Raw data:
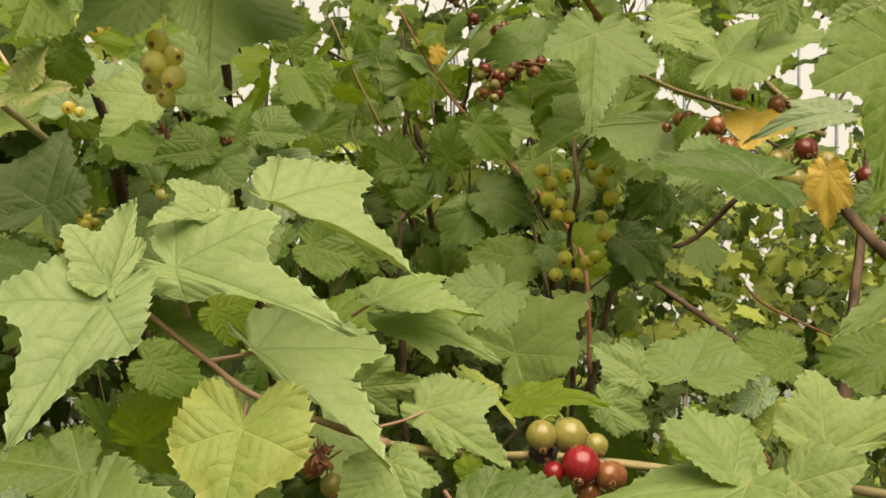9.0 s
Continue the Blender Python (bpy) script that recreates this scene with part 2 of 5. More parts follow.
SCALE_HUSK = plain_material("bud_husk", (0.14, 0.065, 0.03), (0.30, 0.16, 0.075), 700.0, 0.9, 0.6)


# ---- builders ----
def smooth_mesh(name, verts, faces, mats, uvs=None, slots=None, margin=None):
    me = bpy.data.meshes.new(name)
    me.from_pydata(verts, [], faces)
    me.polygons.foreach_set("use_smooth", [True] * len(me.polygons))
    for mat in mats:
        me.materials.append(mat)
    if slots is not None:
        me.polygons.foreach_set("material_index", slots)
    if uvs is not None:
        layer = me.uv_layers.new(name="blade")
        loops = np.zeros(len(me.loops), dtype=np.int32)
        me.loops.foreach_get("vertex_index", loops)
        layer.data.foreach_set("uv", np.asarray(uvs, dtype=np.float32)[loops].ravel())
        if margin is not None:
            layer = me.uv_layers.new(name="margin")
            layer.data.foreach_set("uv", np.stack([np.asarray(margin, dtype=np.float32)[loops]] * 2, axis=1).ravel())
    me.update()
    return me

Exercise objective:
Copy the material shown above in full and exactly. Skip the pictures.

Complete answer:
9.0 s
Continue the Blender Python (bpy) script that recreates this scene with part 2 of 5. More parts follow.
SCALE_HUSK = plain_material("bud_husk", (0.14, 0.065, 0.03), (0.30, 0.16, 0.075), 700.0, 0.9, 0.6)


# ---- builders ----
def smooth_mesh(name, verts, faces, mats, uvs=None, slots=None, margin=None):
    me = bpy.data.meshes.new(name)
    me.from_pydata(verts, [], faces)
    me.polygons.foreach_set("use_smooth", [True] * len(me.polygons))
    for mat in mats:
        me.materials.append(mat)
    if slots is not None:
        me.polygons.foreach_set("material_index", slots)
    if uvs is not None:
        layer = me.uv_layers.new(name="blade")
        loops = np.zeros(len(me.loops), dtype=np.int32)
        me.loops.foreach_get("vertex_index", loops)
        layer.data.foreach_set("uv", np.asarray(uvs, dtype=np.float32)[loops].ravel())
        if margin is not None:
            layer = me.uv_layers.new(name="margin")
            layer.data.foreach_set("uv", np.stack([np.asarray(margin, dtype=np.float32)[loops]] * 2, axis=1).ravel())
    me.update()
    return me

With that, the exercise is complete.